The next battle at city hall will come via Del Grande and Holyday, as they work on balancing the city’s budget in light of the KPMG service review. For all the friendliness in the halls, Wong-Tam says if the city commits exclusively to cutting services and implementing fees, it will push Toronto into decline.

“If we turn off the taps of city building, we don’t build innovation. We don’t build growth with respect to development by abandoning social infrastructure and capital infrastructure programs because the tax base which the city is so dependent will automatically shrink,” she says. “Right now there’s no business that’s more nervous than the development industry.”

The past two weeks, the city’s various committees have been considering service cuts on everything from snow clearing to water fluoridation. Since then, KPMG reports have included recommendations to cut AIDS and drug prevention programs, reduce the number of daycare spaces, and shrink the public library system.

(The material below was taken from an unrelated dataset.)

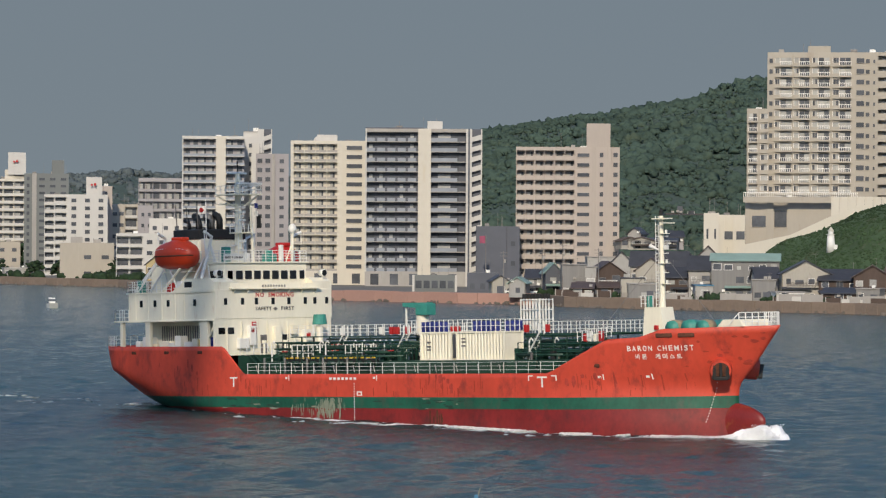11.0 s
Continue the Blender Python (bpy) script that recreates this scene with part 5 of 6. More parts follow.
B("apartment_tower", "pinkish brown apartment block with rows of balconies", (146.3, 958.9, 29.6, 42.6), LAND, 15, 14, "pink",
  [(0.18, "balcony", 2, "pink", dict(fin="pink", height=1.2, curtains=0.95, deep=0.45, glazed=0.6)), (0.19, "balcony", 2, "pink", dict(fin="pink", height=1.2, curtains=0.95, deep=0.45, glazed=0.6)), (0.20, "balcony", 2, "pink", dict(fin="pink", height=1.2, curtains=0.95, deep=0.45, glazed=0.6)), (0.16, "flat", 1, "pink", dict(ww=3.4, wh=1.0, set=-0.3)), (0.04, "pier", 1, "pink"), (0.11, "flat", 1, "pink", dict(ww=1.0, wh=1.2, set=-0.5)), (0.04, "pier", 1, "pink"), (0.08, "flat", 1, "pink", dict(ww=1.2, wh=1.2))], tops=[(0.68, 0.91, 6.8, "pink")])
# tower on the hill
B("apartment_tower", "tall beige hillside apartment tower with many small balconies", (213.8, 915.4, 36.9, 68.2), 29, 17, 13, "sand",
  [(0.055, "flat", 1, "sand", dict(ww=0.9, wh=1.2)), (0.04, "bay", 1, "sand"), (0.09, "loggia", 1, "sand"), (0.012, "pier", 1, "sand", dict(proud=0.05)), (0.04, "bay", 1, "sand"), (0.08, "loggia", 1, "sand"), (0.016, "pier", 1, "sand", dict(proud=0.05)), (0.045, "bay", 1, "sand"), (0.087, "loggia", 1, "sand"), (0.02, "pier", 1, "sand", dict(proud=0.05)),
   (0.05, "bay", 1, "sand"), (0.088, "loggia", 1, "sand"), (0.03, "pier", 1, "sand", dict(proud=0.1)), (0.075, "flat", 1, "sand", dict(ww=2.1, wh=1.3)), (0.035, "flat", 1, "sand", dict(ww=1.0, wh=1.1, set=0.5)), (0.06, "flat", 1, "sand", dict(ww=0.5, wh=0.9)),
   (0.14, "balcony", 1, "sand", dict(fin="sand", nofin=1, height=1.65, deep=0.2, glazed=0.5, curtains=1.0)), (0.037, "bay", 1, "plaster", dict(deep=0.9))], tops=[(0.3, 0.47, 1.8, "sand")])
B("apartment_wing", "lower beige wing beside the hillside tower", (192.8, 918.0, 5.8, 52.6), 29, 15, 8, "sand",
  [(0.08, "pier", 1, "sand"), (0.42, "loggia", 1, "sand"), (0.14, "pier", 1, "sand"), (0.36, "bay", 1, "sand")])
B("podium", "broad beige podium terrace under the hillside tower", (202.1, 902.7, 30.8, 28.0), 3, 20, 3, "sand",
  [(0.05, "pier", 1, "sand"), (0.14, "flat", 1, "sand", dict(ww=3.7, wh=3.0)), (0.06, "pier", 1, "sand"), (0.12, "flat", 1, "sand", dict(ww=3.3, wh=4.4, set=0.9)), (0.63, "pier", 1, "sand", dict(proud=0.3))])
B("gate_tower", "narrow cream concrete tower with slit windows", (174.2, 888.1, 4.1, 23.5), LAND, 6, 3, "ivory", [(1.0, "flat", 2, "ivory", dict(ww=0.5, wh=2.6))])
B("gate_hall", "open concrete hall with square pillars", (180.8, 893.9, 7.3, 23.1), 9, 8, 2, "ivory",
  [(0.25, "pier", 1, "ivory"), (0.3, "flat", 1, "ivory", dict(set=0.9, ww=2.2, wh=2.2)), (0.12, "pier", 1, "ivory"), (0.33, "flat", 1, "ivory", dict(set=0.9, ww=2.2, wh=2.2))])
railing_top = tagged(new("terrace_rail"), "pale terrace rail along the podium", "railing")
railing_top.matrix_basis = facing(*at_bearing(12.6, 922))
part("fascia", boxed(-15.6, 15.2, -0.3, 0.0, 26.6, 28.1), M["sand"], railing_top)
part("top_rail", boxed(-15.6, 15.2, -0.25, -0.1, 29.2, 29.35), M["white"], railing_top)
rail_post = None
for k in range(62):
    at = Matrix.Translation((-15.5 + 0.5 * k, -0.18, 28.1))
    rail_post = rail_post or part("post", boxed(-0.07, 0.07, -0.05, 0.05, 0, 1.15), M["white"], railing_top, at=at)
    again("post", rail_post, railing_top, at)
B("hotel", "dark and white hotel block on the hilltop", (273.3, 847.0, 28.3, 54.7), 29, 16, 5, "char",
  [(0.24, "flat", 3, "plaster", dict(ww=1.3, wh=1.7)), (0.02, "pier", 1, "char"), (0.36, "balcony", 3, "char", dict(fin="char", curtains=0.8)), (0.38, "balcony", 3, "char", dict(fin="char", curtains=0.5))], base=3.2, base_mat="plaster")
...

Solutions aren’t all going to come from the municipal government, Wong-Tam says, but the private sector doesn’t have the “buckets of money” that some think can be used to solve the city’s problems. That’s why she’s struck out on her own, whether on Jarvis or Yonge, using the city’s offices to broker partnerships. However, she says the city’s political climate is making that difficult.

“The truth doesn’t necessarily matter for some, if it hinders their political expediency,” she says.

While she says her ward has become a lightening rod because it’s the heart of the downtown under a suburban-minded mayor, she refuses to entertain the idea of returning the city to its pre-amalgamation borders.

“Ultimately the responsibility is for downtown to continue to grow so we can continue to create the wealth to help our suburban neighbour. The vertical poverty in the inner suburbs is so dramatic it actually needs downtown Toronto dollars in order for the suburbs to prosper,” she says.

“And it’s our responsibility now to stay in the game so we can pull the city forward together.”